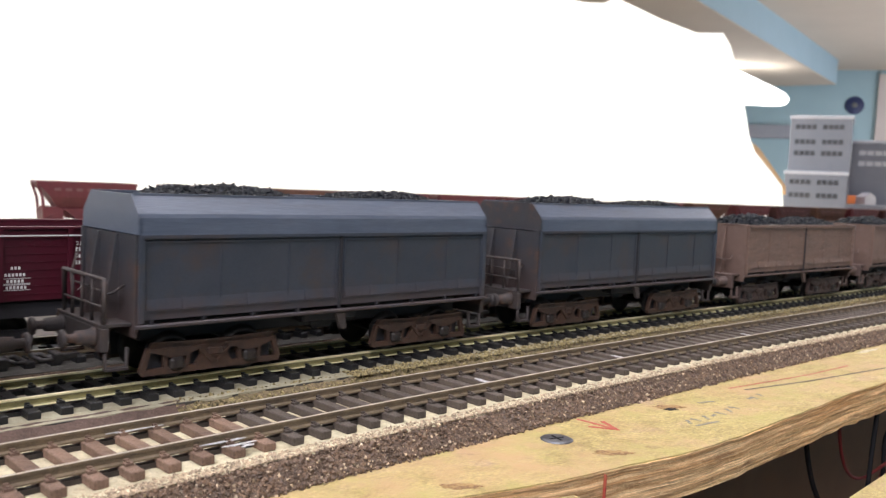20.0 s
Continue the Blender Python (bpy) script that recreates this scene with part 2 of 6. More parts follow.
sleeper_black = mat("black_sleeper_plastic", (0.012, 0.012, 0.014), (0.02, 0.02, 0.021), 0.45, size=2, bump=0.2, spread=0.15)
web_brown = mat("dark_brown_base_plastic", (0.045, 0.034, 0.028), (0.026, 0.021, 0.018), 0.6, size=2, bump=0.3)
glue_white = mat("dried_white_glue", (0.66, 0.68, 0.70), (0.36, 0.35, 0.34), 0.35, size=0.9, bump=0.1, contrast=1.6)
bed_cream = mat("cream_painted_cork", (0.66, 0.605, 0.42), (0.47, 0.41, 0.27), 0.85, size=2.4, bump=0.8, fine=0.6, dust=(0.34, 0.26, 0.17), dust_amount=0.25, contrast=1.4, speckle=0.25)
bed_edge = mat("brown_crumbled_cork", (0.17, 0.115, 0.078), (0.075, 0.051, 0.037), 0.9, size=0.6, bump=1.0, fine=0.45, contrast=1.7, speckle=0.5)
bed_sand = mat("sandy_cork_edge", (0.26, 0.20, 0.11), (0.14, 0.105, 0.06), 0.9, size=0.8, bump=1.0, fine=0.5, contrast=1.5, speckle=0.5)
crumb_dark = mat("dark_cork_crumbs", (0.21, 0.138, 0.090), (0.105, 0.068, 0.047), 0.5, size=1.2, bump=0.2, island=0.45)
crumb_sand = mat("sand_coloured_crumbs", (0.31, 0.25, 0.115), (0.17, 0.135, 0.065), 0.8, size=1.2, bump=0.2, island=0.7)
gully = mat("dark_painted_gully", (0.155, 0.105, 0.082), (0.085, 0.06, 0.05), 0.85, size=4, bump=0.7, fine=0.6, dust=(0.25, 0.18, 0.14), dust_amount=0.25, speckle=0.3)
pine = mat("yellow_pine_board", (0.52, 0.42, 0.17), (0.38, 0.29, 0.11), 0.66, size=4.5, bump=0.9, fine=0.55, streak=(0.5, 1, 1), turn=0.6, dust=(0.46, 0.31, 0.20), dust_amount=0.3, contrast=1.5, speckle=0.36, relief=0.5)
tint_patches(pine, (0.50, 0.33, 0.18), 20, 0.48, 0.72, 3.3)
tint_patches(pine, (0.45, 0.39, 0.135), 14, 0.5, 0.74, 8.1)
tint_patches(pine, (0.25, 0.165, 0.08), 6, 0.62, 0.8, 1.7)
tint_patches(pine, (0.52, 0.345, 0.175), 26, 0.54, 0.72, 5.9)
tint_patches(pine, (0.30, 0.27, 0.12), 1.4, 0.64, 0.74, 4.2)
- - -
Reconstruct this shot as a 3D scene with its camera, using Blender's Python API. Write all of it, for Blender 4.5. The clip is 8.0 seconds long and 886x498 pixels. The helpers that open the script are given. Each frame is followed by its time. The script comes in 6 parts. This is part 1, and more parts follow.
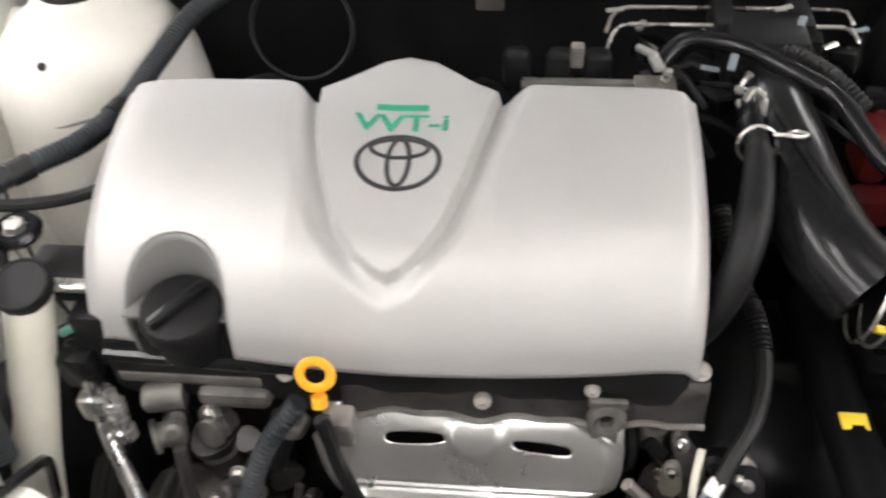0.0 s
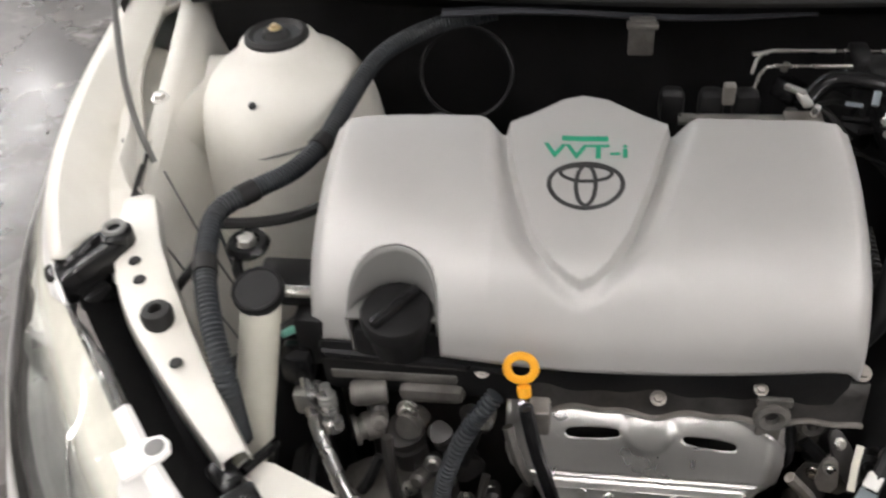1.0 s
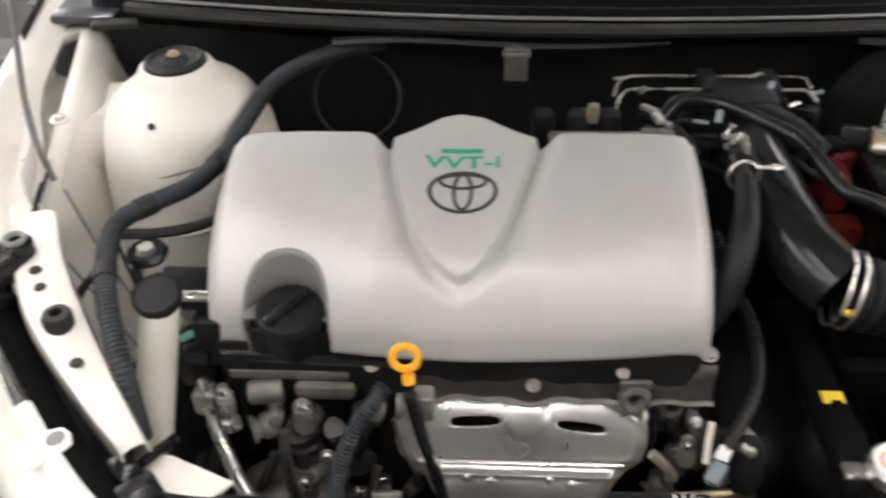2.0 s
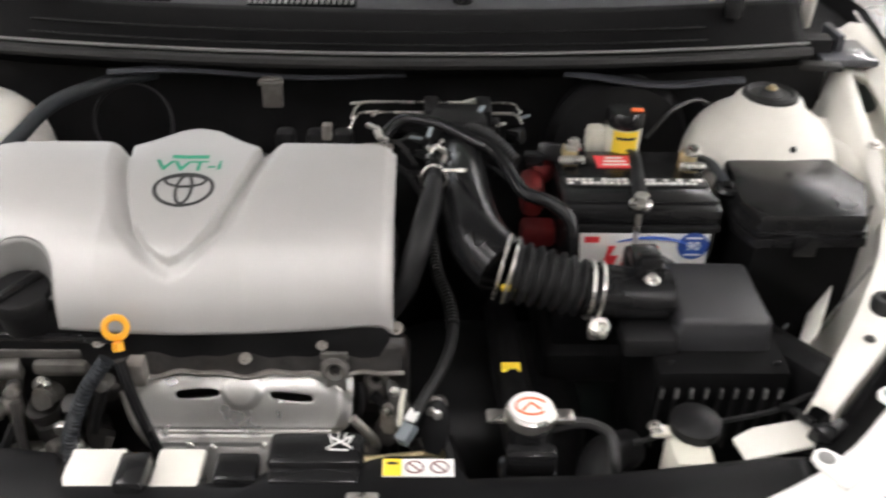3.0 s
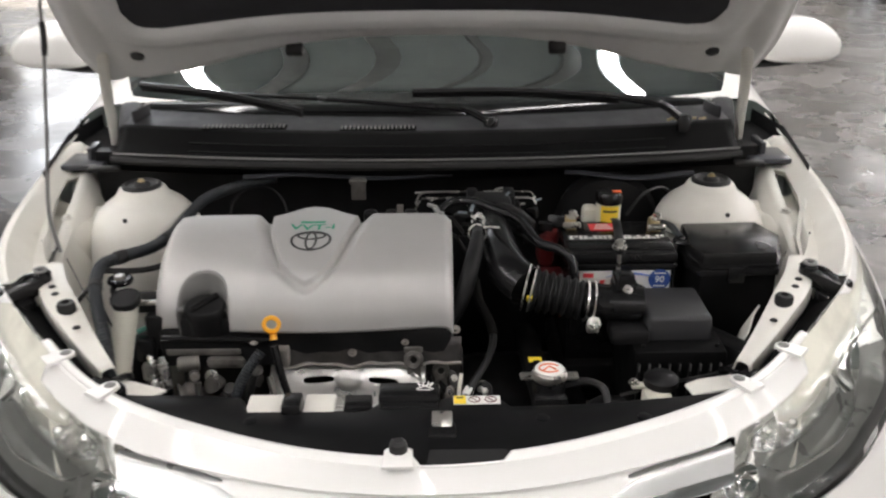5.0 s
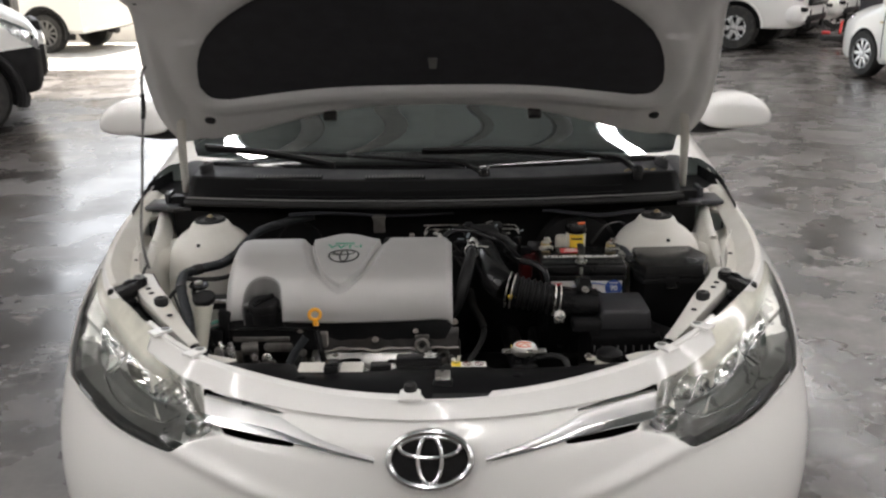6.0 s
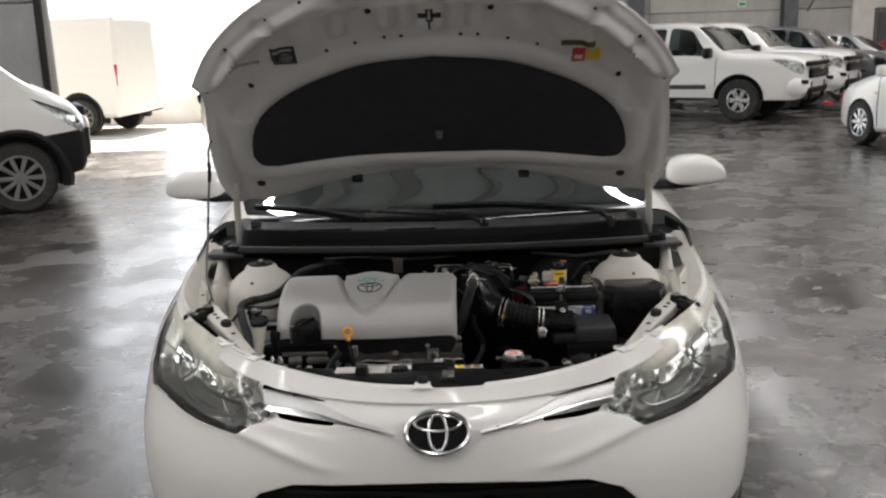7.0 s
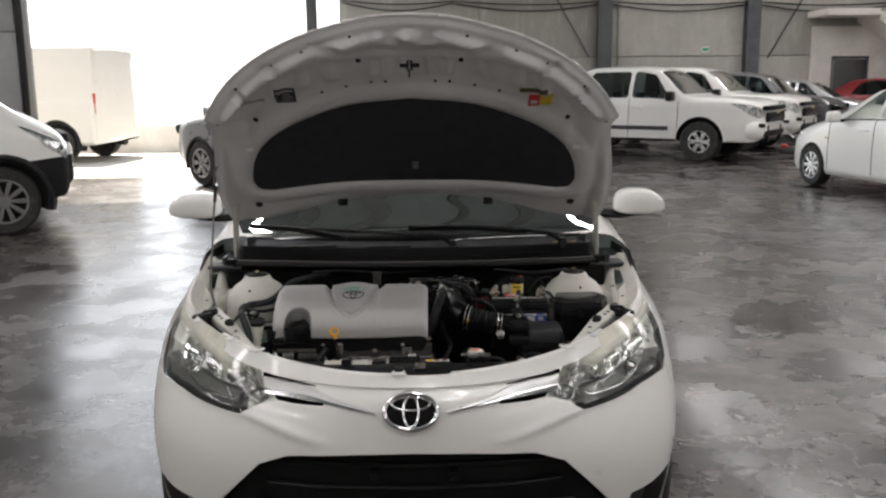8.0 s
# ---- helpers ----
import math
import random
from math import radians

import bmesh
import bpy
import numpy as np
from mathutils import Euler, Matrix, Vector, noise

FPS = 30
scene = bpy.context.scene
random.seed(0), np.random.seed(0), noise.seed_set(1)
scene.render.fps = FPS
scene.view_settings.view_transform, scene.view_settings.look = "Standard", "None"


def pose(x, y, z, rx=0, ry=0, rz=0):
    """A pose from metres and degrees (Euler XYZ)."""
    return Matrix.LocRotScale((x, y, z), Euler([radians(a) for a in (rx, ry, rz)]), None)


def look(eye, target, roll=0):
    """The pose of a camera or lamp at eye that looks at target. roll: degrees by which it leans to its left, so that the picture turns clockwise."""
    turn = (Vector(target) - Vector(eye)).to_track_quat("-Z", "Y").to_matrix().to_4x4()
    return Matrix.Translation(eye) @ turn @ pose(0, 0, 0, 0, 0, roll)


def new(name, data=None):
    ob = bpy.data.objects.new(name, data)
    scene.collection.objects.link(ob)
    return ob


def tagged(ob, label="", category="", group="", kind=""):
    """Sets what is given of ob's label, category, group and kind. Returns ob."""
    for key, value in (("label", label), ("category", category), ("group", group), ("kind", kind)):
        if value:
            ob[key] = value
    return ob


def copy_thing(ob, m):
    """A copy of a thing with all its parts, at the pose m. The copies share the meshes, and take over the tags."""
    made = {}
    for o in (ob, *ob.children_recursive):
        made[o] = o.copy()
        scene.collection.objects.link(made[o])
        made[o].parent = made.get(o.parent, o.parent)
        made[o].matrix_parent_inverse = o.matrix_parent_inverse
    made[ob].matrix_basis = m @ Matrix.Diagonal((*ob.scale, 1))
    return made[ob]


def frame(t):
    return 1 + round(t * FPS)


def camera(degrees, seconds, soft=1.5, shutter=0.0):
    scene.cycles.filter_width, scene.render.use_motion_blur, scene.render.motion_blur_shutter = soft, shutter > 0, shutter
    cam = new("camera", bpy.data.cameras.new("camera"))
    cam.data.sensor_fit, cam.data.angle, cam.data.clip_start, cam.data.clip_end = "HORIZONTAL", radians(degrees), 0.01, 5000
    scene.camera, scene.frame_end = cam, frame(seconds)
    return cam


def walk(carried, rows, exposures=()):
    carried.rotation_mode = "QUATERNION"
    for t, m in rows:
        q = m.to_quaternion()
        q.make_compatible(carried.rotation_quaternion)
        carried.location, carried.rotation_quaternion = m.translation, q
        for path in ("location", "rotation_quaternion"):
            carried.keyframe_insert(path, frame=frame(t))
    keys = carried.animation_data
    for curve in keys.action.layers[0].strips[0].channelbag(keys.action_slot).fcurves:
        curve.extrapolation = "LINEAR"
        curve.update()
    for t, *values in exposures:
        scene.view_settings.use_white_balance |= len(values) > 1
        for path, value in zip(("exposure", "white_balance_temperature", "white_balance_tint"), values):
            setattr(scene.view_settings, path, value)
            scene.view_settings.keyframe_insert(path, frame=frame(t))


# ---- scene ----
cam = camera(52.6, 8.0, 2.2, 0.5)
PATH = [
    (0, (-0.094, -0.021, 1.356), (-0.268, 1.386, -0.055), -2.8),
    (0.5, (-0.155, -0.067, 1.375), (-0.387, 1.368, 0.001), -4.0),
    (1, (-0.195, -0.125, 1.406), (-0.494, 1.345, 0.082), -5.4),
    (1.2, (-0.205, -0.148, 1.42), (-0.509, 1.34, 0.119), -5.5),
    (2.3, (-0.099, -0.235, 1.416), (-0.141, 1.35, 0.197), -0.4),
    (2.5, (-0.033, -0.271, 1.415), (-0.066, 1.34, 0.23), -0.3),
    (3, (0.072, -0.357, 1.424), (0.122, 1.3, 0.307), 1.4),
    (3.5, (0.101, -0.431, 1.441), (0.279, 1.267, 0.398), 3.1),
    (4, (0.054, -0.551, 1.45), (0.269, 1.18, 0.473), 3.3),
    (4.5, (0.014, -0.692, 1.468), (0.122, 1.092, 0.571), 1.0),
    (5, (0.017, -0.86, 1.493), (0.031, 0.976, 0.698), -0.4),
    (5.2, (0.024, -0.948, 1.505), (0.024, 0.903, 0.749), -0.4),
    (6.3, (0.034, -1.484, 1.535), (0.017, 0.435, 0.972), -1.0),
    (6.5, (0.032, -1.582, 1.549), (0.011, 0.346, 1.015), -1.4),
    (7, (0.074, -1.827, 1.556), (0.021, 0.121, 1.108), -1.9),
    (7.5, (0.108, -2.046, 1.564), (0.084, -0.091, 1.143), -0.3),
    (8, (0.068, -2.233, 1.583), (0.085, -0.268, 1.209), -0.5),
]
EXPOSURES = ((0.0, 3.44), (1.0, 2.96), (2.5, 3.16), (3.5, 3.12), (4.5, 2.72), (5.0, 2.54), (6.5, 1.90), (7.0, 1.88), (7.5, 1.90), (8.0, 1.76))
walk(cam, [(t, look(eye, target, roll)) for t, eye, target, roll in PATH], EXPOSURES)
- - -
In the listing above, find the line with "carried.location, carried.rotation_quaternion = m.translation, q" and the line with "scene.view_settings.keyframe_insert(path, frame=frame(t))", then print exactly those lines and every line between them.

* [SOLUTION TO THE PROBLEM]:
        carried.location, carried.rotation_quaternion = m.translation, q
        for path in ("location", "rotation_quaternion"):
            carried.keyframe_insert(path, frame=frame(t))
    keys = carried.animation_data
    for curve in keys.action.layers[0].strips[0].channelbag(keys.action_slot).fcurves:
        curve.extrapolation = "LINEAR"
        curve.update()
    for t, *values in exposures:
        scene.view_settings.use_white_balance |= len(values) > 1
        for path, value in zip(("exposure", "white_balance_temperature", "white_balance_tint"), values):
            setattr(scene.view_settings, path, value)
            scene.view_settings.keyframe_insert(path, frame=frame(t))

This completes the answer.